Has Someone Stolen Your BTC? Only 1 in 4 Users Recover Their Cryptos

The cryptocurrency industry faced a barrage of security breaches in the second quarter of 2024, with total losses reaching $629.7 million across 49 incidents, according to a new report from blockchain security firm Cyvers. Despite the staggering figure, only 24% of stolen funds were recovered, highlighting the persistent challenges in safeguarding digital assets.

Since the beginning of the year, cryptocurrency criminals have seized over $1.38 billion, most of which resulted from “access control breaches.”

Crypto Recovery Efforts Fall Short as Losses Mount

The report reveals a significant shift in attack vectors, with centralized exchanges (CEX) emerging as the primary targets. Two major incidents accounted for over 57% of total losses.

“The dramatic 900% increase in CeFi losses compared to Q2 2023 signals a significant shift in attacker focus,” Cyvers commented in the newest report. “This trend may be attributed to the concentration of assets in centralized platforms and potentially lax security measures in some exchanges.”

⚠️⚠️ @Cointelegraph reports on the alarming rise in crypto losses in Q2 2024.

“A 900% increase in losses on centralized exchanges was the main factor driving the surge in stolen funds.” Total losses doubled compared to Q2 2023, reaching over $600 million.

Read More:…

— Cyvers | Proactive Web3 Security (@Cyvers_) July 9, 2024

While the total amount recovered rose by 42% compared to the same period last year, from $138.9 million to $197 million, it represents less than a quarter of the total losses.

This means that barely one in four victims of cryptocurrency hacker attacks is able to recover their funds.

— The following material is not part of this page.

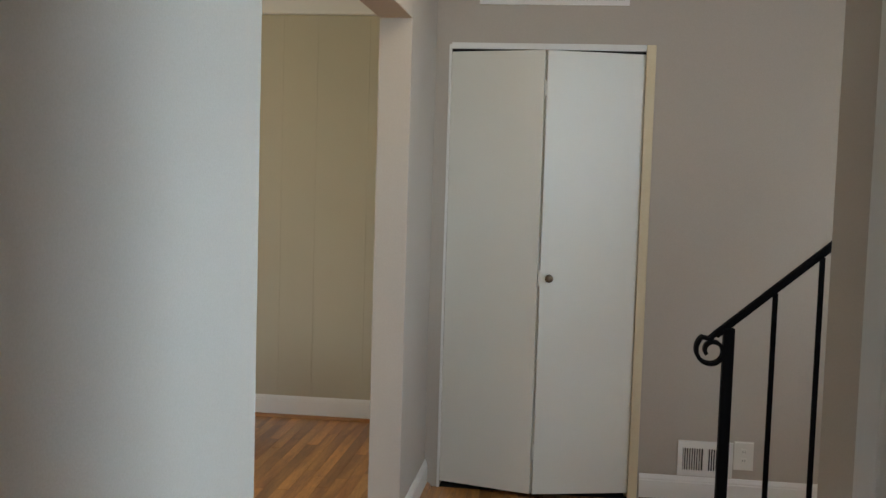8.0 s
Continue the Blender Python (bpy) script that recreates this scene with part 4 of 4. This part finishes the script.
bv = thing("bud_vase", pose(1.768, 4.828, VZ), "small blue-grey glazed bud vase", "vase")
part("vase_body", lathe([(0, 0), (0.034, 0), (0.038, 0.01), (0.037, 0.03), (0.026, 0.065), (0.016, 0.10), (0.013, 0.13), (0.017, 0.15), (0.0145, 0.15), (0.010, 0.13), (0, 0.12)], 28), BLUEGLASS, bv, "", True)
hy = thing("purple_flower", pose(1.765, 4.824, VZ + 0.098), "dark plum hydrangea head with a green leaf", "flower")
part("stem", sweep([(0, 0, 0), (0, 0, 0.04), (0.0, 0.005, 0.07)], 0.004, 6), STEM, hy)
rnd3 = random.Random(11)
fl = bmesh.new()
for k in range(170):
    v = Vector((rnd3.gauss(0, 1), rnd3.gauss(0, 1), rnd3.gauss(0, 1))).normalized()
    p = Vector((0, 0, 0.095)) + Vector((v.x * 0.040 * rnd3.uniform(0.8, 1.15), v.y * 0.066 * rnd3.uniform(0.8, 1.15), v.z * 0.042 * rnd3.uniform(0.75, 1.2)))
    rot = v.to_track_quat("Z", "Y").to_matrix().to_4x4() @ Matrix.Rotation(rnd3.uniform(0, 6), 4, "Z")
    for q in range(4):
        a = q * math.pi / 2
        loc = [Vector((0, 0, 0)), Vector((math.cos(a - 0.6) * 0.011, math.sin(a - 0.6) * 0.011, 0.003)), Vector((math.cos(a) * 0.023, math.sin(a) * 0.023, 0.008)), Vector((math.cos(a + 0.6) * 0.011, math.sin(a + 0.6) * 0.011, 0.003))]
        fl.faces.new([fl.verts.new(p + rot.to_3x3() @ w) for w in loc])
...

Considering that in the first half of 2024, scammers seized nearly $1.4 billion, this indicates that over $1 billion remained in the pockets of the fraudsters, who have remained unpunished.

A small consolation might be the fact that the total values seem to be lower than last year. According to the FBI’s March report, in 2023, crypto fraudsters seized just under $4 billion.

Access Control Breaches Drive 35% Surge in Crypto Exploits

The report also highlights a notable change in hacker tactics, with a 35% increase in access control exploits. They refer to security incidents where attackers gain unauthorized access to systems, wallets, or accounts by exploiting weaknesses in authentication and authorization mechanisms.

These breaches accounted for $491,311,000 in losses across 26 incidents, representing a substantial portion of the total $629,689,000 lost in Q2 2024. The DMM Exchange hack, which resulted in a $305 million loss, was reportedly due to a compromised private key, exemplifying this trend.

🚨ALERT🚨We hear reports that @DMM_Bitcoin, a major Japanese crypto #exchange, reports a loss of $305M in $BTC due to a hack.

In the blog at DMM Bitcoin revealed 4,502.9 $BTC transferred out of the exchange.
They’ve implemented measures to prevent further…

— 🚨 Cyvers Alerts 🚨 (@CyversAlerts) May 31, 2024

“As the ecosystem becomes more interconnected, security audits need to be considered for improved cross-chain interactions,” the Cyvers report added.

Data from a report published by Cyvers align with statistics that blockchain security firm CertiK released last week. According to the report’s findings, nearly $1.2 billion disappeared from the cryptocurrency market in the first six months. The only difference is that the report ranks phishing attacks first, not access control exploits.

The surge in attacks has far-reaching economic implications beyond the direct losses. Market volatility triggered by major incidents has wiped billions in market capitalization across the crypto ecosystem. Additionally, the frequency and scale of attacks have led to sharp increases in crypto insurance premiums, adding to the operational costs of Web3 projects.

“The Web3 ecosystem in Q2 2024 has faced substantial challenges from sophisticated cyberattacks. Projects and organizations must implement robust security measures, conduct continuous monitoring, and engage in proactive community efforts,” the report concluded.